[START OF Input material]

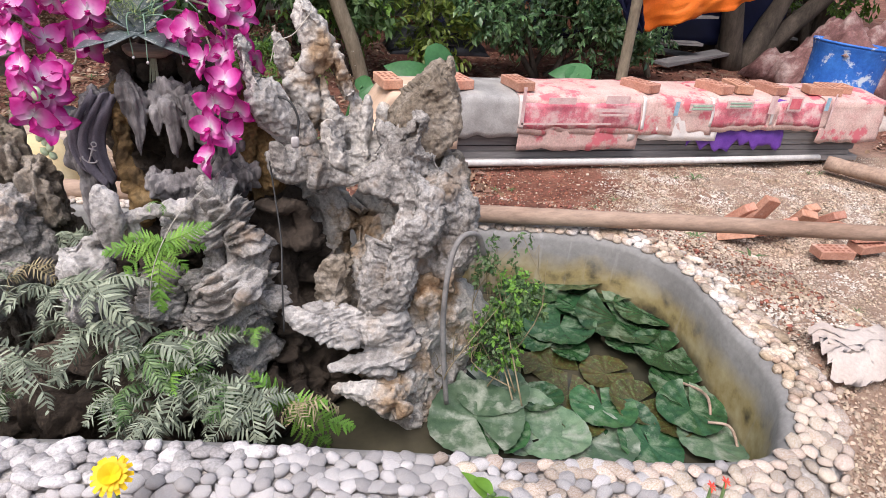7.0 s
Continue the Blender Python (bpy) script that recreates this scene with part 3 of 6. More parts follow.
def build_ground():
    near = np.arange(-6, 7.01, 0.06)
    far = np.array([8, 10, 13, 18, 26, 45, 90, 200, 500.0])
    xs = np.concatenate([-far[::-1], near, far])
    ys = np.concatenate([-far[::-1], np.arange(-6, 10.01, 0.06), far + 3])
    gx, gy = np.meshgrid(xs, ys)
    gz = np.concatenate([heights(a, b) for a, b in zip(np.array_split(gx, 40), np.array_split(gy, 40))])
    rough = np.random.default_rng(3).normal(0, 0.004, gz.shape)
    verts = np.stack([gx, gy, gz + rough], -1).reshape(-1, 3)
    w = len(xs)
    i, j = np.meshgrid(np.arange(w - 1), np.arange(len(ys) - 1))
    a = (j * w + i).ravel()
    g = piece("ground", verts, np.stack([a, a + 1, a + w + 1, a + w], 1), "soil")
    tagged(g, "red garden soil strewn with dry leaves and gravel", "ground", kind="structure")
    return g


ground = build_ground()

# ---- rockwork in the pond ----
stone("twin_peak_rock", [
    ("wedge", 0.900, 1.000, [(-0.297, 0.798), (-0.258, 0.849), (-0.226, 0.848), (-0.199, 0.828), (-0.188, 0.725), (-0.205, 0.606), (-0.297, 0.608), (-0.304, 0.724)]),
    ("wedge", 0.880, 0.980, [(-0.176, 0.809), (-0.146, 0.815), (-0.112, 0.784), (-0.097, 0.646), (-0.164, 0.625), (-0.177, 0.715)]),
    ("wedge", 0.820, 0.950, [(-0.36, 0.603), (-0.316, 0.666), (-0.26, 0.717), (-0.175, 0.678), (-0.084, 0.696), (-0.092, 0.602), (-0.201, 0.501), (-0.371, 0.467), (-0.392, 0.539)]),
    [(-0.31, 0.9, 0.36, 0.08), (-0.1, 0.9, 0.33, 0.1)],
], "broken", "rock_grey", "pitted grey karst rock standing in the pond", voxel=0.004, seed=1, depth=0.6)
stone("notched_rock", [
    ("wedge", 1.025, 1.100, [(-0.272, 0.879), (-0.251, 0.901), (-0.223, 0.907), (-0.213, 0.876), (-0.211, 0.768), (-0.278, 0.755)]),
    ("wedge", 1.005, 1.100, [(-0.216, 0.897), (-0.202, 0.921), (-0.161, 0.924), (-0.142, 0.902), (-0.136, 0.799), (-0.151, 0.734), (-0.197, 0.75)]),
    ("wedge", 0.960, 1.040, [(-0.136, 0.825), (-0.112, 0.854), (-0.093, 0.849), (-0.071, 0.802), (-0.055, 0.711), (-0.108, 0.68), (-0.13, 0.731)]),
    [(-0.23, 1.06, 0.70, 0.05), (-0.22, 1.05, 0.40, 0.07)],
    [(-0.13, 1.04, 0.68, 0.05), (-0.12, 1.03, 0.40, 0.07)],
], "fluted", "rock_brown", "brown fluted rock with a notch between two peaks", voxel=0.0036, seed=2, depth=0.9)
stone("pale_boulder", [
    [(0.01, 0.80, 0.705, 0.050), (0.021, 0.80, 0.674, 0.050), (0.03, 0.82, 0.60, 0.06)],
    [(-0.021, 0.82, 0.718, 0.020), (0.056, 0.80, 0.762, 0.012)],
], "broken", "rock_pale", "rounded pale grey boulder among the ferns", seed=3, depth=0.7)
stone("claw_rock", [
    [(0.078, 0.763, 0.876, 0.013), (0.091, 0.763, 0.847, 0.021), (0.091, 0.765, 0.789, 0.017), (0.088, 0.77, 0.74, 0.014)],
    [(0.124, 0.77, 0.812, 0.011), (0.171, 0.77, 0.827, 0.010), (0.228, 0.78, 0.826, 0.017)],
    [(0.095, 0.765, 0.80, 0.012), (0.124, 0.77, 0.812, 0.011), (0.13, 0.78, 0.76, 0.012)],
], "fluted", "rock_pale", "slim pale upright stone with a small arch", voxel=0.004, seed=4, depth=0.7)
stone("layered_rock", [
    [(0.259, 0.85, 0.825, 0.044), (0.292, 0.79, 0.800, 0.060), (0.317, 0.77, 0.755, 0.062)],
    [(0.20, 0.80, 0.78, 0.03), (0.25, 0.79, 0.78, 0.05)],
    [(0.258, 0.78, 0.672, 0.055), (0.343, 0.74, 0.677, 0.060), (0.305, 0.73, 0.617, 0.062), (0.244, 0.73, 0.560, 0.056)],
    [(0.171, 0.80, 0.618, 0.055), (0.127, 0.80, 0.560, 0.055)],
    [(0.35, 0.76, 0.6, 0.05), (0.25, 0.80, 0.45, 0.1), (0.1, 0.82, 0.42, 0.1)],
], "layered", "rock_grey", "rounded grey rock with thin weathered layers", voxel=0.0038, seed=5)
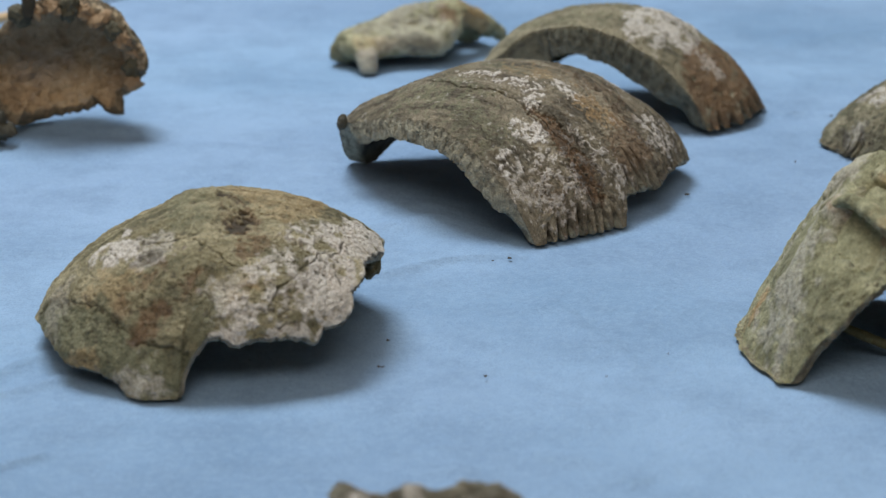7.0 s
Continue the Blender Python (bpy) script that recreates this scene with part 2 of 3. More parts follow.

[END OF Input material]

◆ Instructions to follow ◆
From the first line above down to the line with "ground = build_ground()", reproduce every line and no others, omitting pictures.

◆ Reply to the task ◆
7.0 s
Continue the Blender Python (bpy) script that recreates this scene with part 3 of 6. More parts follow.
def build_ground():
    near = np.arange(-6, 7.01, 0.06)
    far = np.array([8, 10, 13, 18, 26, 45, 90, 200, 500.0])
    xs = np.concatenate([-far[::-1], near, far])
    ys = np.concatenate([-far[::-1], np.arange(-6, 10.01, 0.06), far + 3])
    gx, gy = np.meshgrid(xs, ys)
    gz = np.concatenate([heights(a, b) for a, b in zip(np.array_split(gx, 40), np.array_split(gy, 40))])
    rough = np.random.default_rng(3).normal(0, 0.004, gz.shape)
    verts = np.stack([gx, gy, gz + rough], -1).reshape(-1, 3)
    w = len(xs)
    i, j = np.meshgrid(np.arange(w - 1), np.arange(len(ys) - 1))
    a = (j * w + i).ravel()
    g = piece("ground", verts, np.stack([a, a + 1, a + w + 1, a + w], 1), "soil")
    tagged(g, "red garden soil strewn with dry leaves and gravel", "ground", kind="structure")
    return g


ground = build_ground()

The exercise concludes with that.